Tips for Analyzing and Interpreting Digital Data

It is no secret that data-oriented search and digital marketing is on demand and many companies pay big bucks for employees, contractors or consultants with good data analysis skills. But everyone talks about data. There is an epidemic of data overload in many companies. Data collection and storage cost money and resources and interpreting that data into actionable insights can even be more complicated hence many business owners, business leaders and marketers tend to neglect their data by under analyzing it or overlook it all together. However, if data collected and analyzed properly, it can get a competative advantage to maketers and business leaders.  Below are some general tips that can help your organization with your digital marketing data analysis:

Value of Digital Marketing Data Analysis

Value of data comes when we analyze and interpret digital data to see what it could mean and what actionable insights you can take to improve your business based on that data. Analyzing data could be to study the current trends in order to predict immediate and distant future trends, discover a new product or revenue opportunities, or optimize your advertising campaigns being catered to consumers.

Carly Fiorina, Former CEO of Hewlett-Packard said, “The goal (of data analysis) is to turn data into information and information into insight(s)”.

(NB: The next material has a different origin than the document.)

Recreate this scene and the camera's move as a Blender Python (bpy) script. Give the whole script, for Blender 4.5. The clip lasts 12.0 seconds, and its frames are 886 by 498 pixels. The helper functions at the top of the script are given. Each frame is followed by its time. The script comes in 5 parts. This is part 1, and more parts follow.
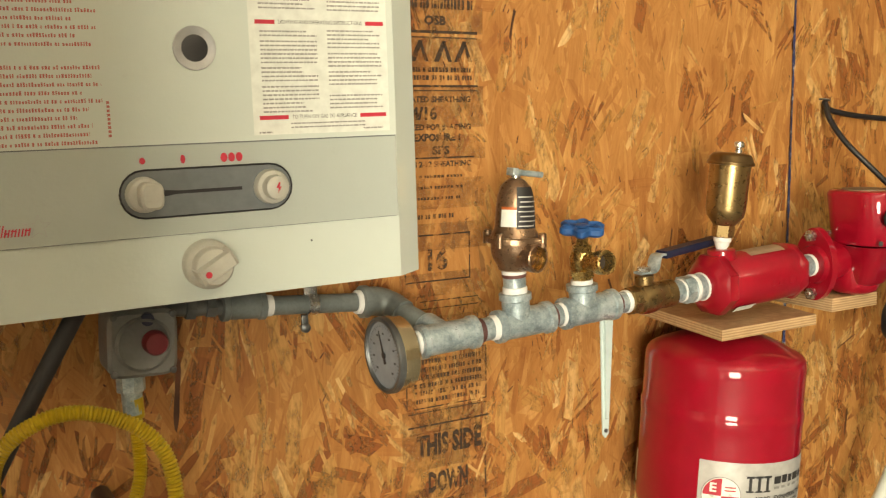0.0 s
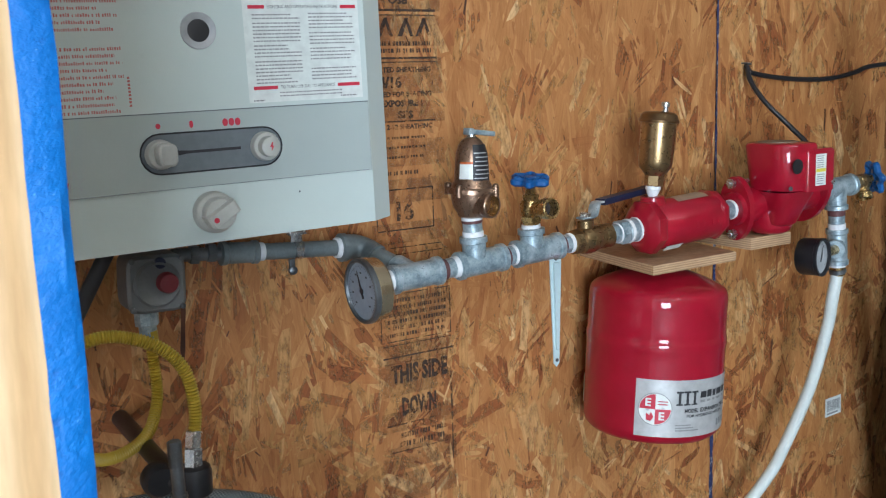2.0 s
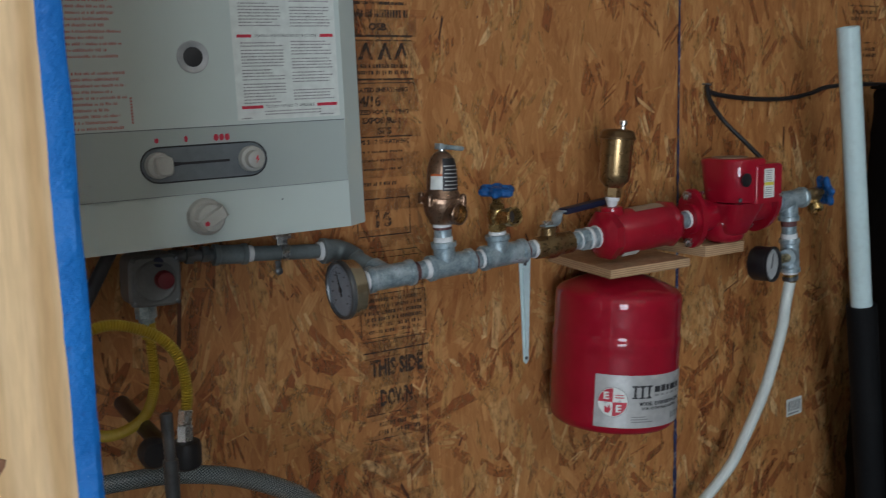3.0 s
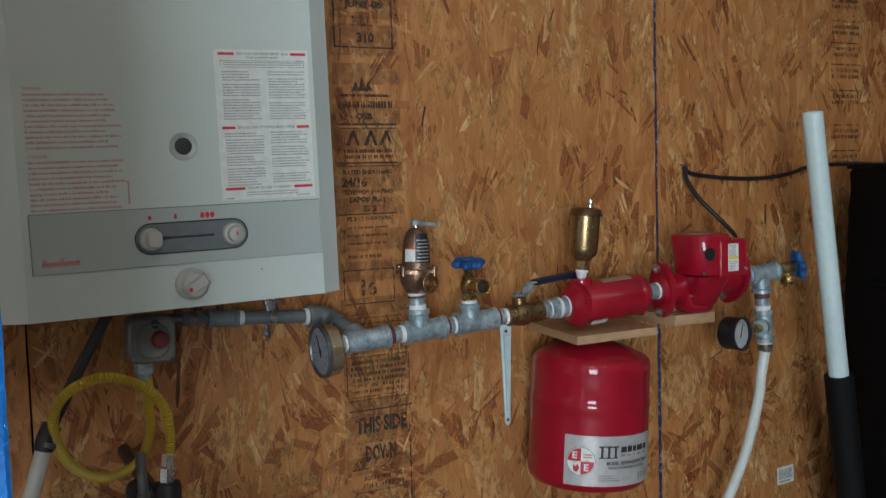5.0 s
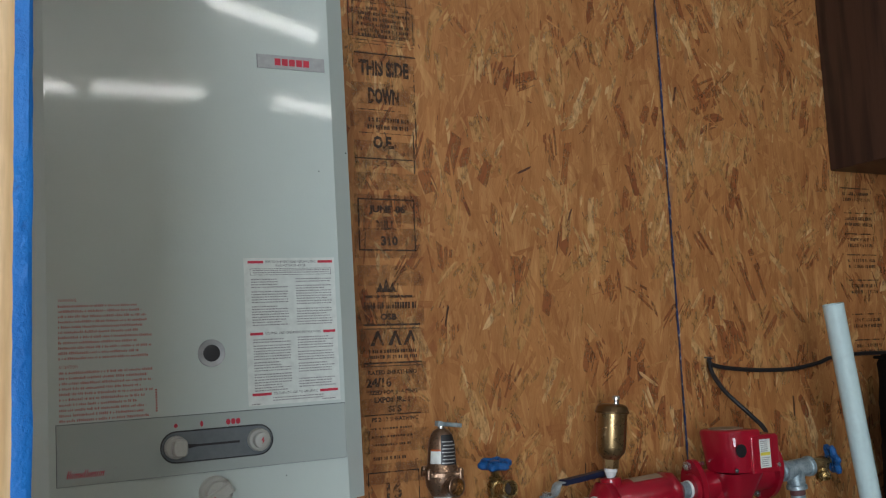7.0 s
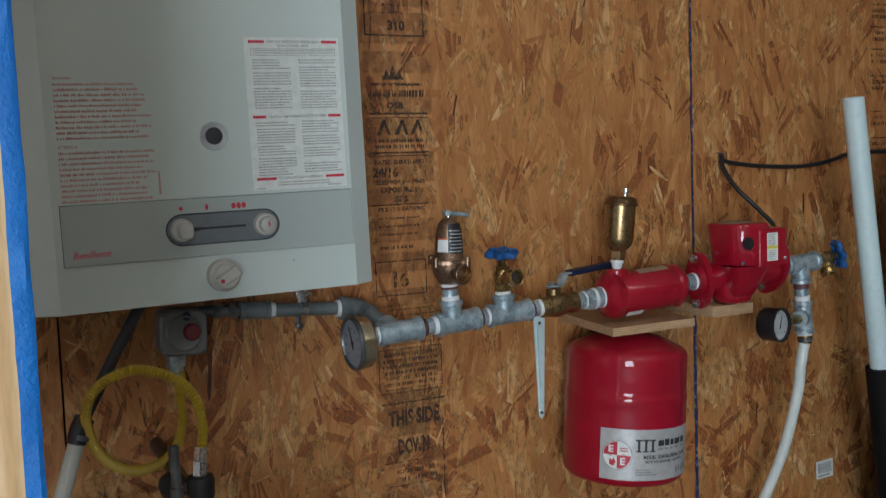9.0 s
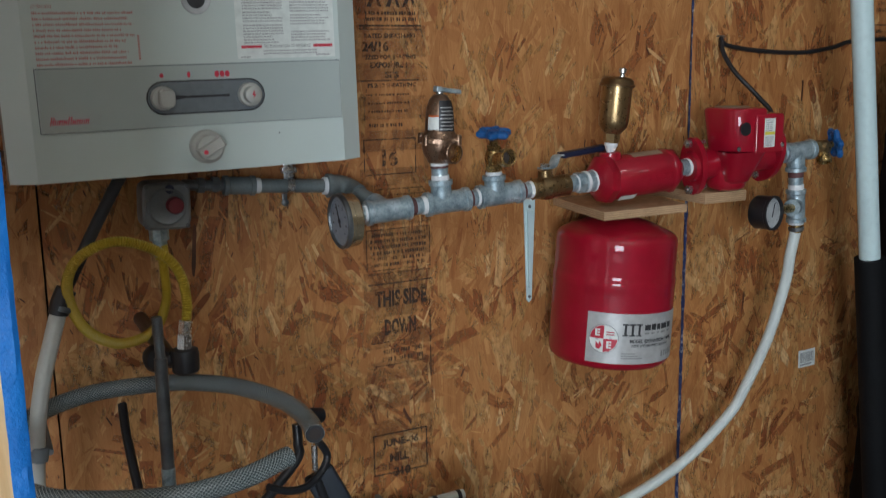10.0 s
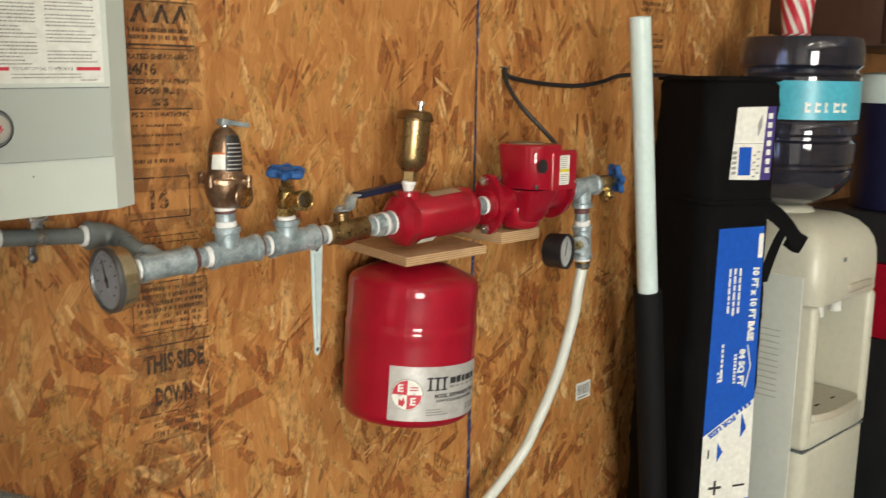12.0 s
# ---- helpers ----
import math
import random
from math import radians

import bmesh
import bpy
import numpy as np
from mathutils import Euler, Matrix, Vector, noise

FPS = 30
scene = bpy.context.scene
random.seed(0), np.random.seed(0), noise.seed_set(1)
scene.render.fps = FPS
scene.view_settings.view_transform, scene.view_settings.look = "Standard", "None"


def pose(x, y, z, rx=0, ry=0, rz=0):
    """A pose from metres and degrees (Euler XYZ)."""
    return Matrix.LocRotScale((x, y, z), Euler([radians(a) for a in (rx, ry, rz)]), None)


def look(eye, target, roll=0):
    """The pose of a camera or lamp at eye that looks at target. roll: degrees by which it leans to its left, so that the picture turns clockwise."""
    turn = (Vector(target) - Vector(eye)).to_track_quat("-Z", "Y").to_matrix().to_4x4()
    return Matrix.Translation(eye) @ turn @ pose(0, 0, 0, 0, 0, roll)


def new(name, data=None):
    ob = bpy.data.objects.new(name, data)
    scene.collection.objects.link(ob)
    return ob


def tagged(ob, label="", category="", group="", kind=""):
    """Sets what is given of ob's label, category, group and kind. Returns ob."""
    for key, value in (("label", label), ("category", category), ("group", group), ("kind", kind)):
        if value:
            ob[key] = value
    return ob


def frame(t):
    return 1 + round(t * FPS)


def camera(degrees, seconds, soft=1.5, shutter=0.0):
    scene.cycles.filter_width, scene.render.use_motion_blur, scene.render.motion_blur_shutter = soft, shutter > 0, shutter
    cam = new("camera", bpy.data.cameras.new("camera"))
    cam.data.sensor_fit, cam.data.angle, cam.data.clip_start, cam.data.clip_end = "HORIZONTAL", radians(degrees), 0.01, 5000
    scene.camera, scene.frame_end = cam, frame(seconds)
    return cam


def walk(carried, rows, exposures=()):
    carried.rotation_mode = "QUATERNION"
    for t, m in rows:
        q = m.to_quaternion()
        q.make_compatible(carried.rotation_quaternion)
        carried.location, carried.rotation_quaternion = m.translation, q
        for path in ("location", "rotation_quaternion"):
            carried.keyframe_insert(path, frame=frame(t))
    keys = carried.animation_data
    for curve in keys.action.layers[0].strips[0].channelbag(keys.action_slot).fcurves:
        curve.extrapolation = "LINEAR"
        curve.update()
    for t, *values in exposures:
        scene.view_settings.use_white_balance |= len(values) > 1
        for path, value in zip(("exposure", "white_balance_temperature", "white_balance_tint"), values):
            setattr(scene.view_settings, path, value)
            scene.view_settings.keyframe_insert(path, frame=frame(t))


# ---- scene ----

  • Goals & Objectives: The first step of analyzing any data is to research goals and objectives. In other words, you need to have a question to answer. Once you know that question, then you want to analyze and interpret that data within a context that question in order to answer that question.  For example, one can ask, how many unique visitors visited our website last December and how many of them purchased our product?  This question will direct the data analyst to solely focus on the number of online visitors and sales from those visitors during that period of time.
  • Quantitative vs. Qualitative Analysis: Analyzing data can be quantitive or qualitative, based on the question asked.
    • Quantitive research is all about the numbers. Quantitive data analysis is usually answered closed-questions providing limited choices and responses. A good example of digital marketing is “how many unique users and sales each digital marketing channel accounted for the last December?” So analyzing that data from your Google Analytics or web analytics account, you can find out what channel brought the most traffic and sales and one action item would be to focus more on that channel and possibly boost your marketing dollars and efforts on.
    • Qualitative data analysis, however, is not about the numbers but rather understanding why. For example, why organic is doing so much better than other channels? Does that have to do with general user behavior? Or is somehow your offline marketing efforts having a postive impact on your organic or is it seasonality? These are the whys that are often answered with a qualitative analysis approach.
  • Presentation & Reporting: Answering on what is the data telling you, what is your aha moment and what these data mean, putting them into an easy to understand and actionable context is what a good report does. Reporting doesn’t mean more data, but it should be more clear and actionable insights that is presented in an easy to follow manner. A good report will also consider the following elements:
    • Speaks to the audience – This is to understand who is going to be reading the report. What were their questions and assumptions before reading this report? Does the report clearly answer their questions?  The answer to these questions will frame the report.
    • Report Completion – Ensure that report is a complete representation of project or question being asked. It provides enough data and insights about the project or questions being asked. Keep in mind that some of the readers may not know these. You want to briefly explain the methodology the research include the platforms and techniques you used to gather and analyze data and why you came up with certain conclusions and recommendations. Clearly, state the objectives and key questions research sought to address.
    • Be Clear and Concise –  Don’t leave room for alternate views or interpretation.  Also, the report shouldn’t also be a data dump of everything you learned. Address the question with enough relevant and in a logical and organized manner and provide brief but sufficient proof so there will be no room for doubt or alternate interpretation.
    • Tell A Story – Dan Heath, an American author, speaker and college professor at Duke University says “Data are just summaries of thousands of stories – tell a few of those stories to help make the data meaningful”. So tell a few of those relevant stories to help make the data more meaningful. Focus and build your report around the story to keep the audience engaged on the results.
    • Explain the Results – Last step to tell what results mean to business. Conclusion and recommendation that must be connected back to the objectives and all these conclusions and recommendations should be data-oriented and no assumptions.

In conclusion, there is a saying that says people rather live with a problem they cannot solve than living with a solution they can not understand. The job of a good data analysis to make things clearer and not more confusing. The job of a data scientist is to first understand the objective or question being asked, understand what platform to use to collect the data, segment the data into quantity and qualitative, then turn that data into information and actionable insights using an easy to follow and objective report.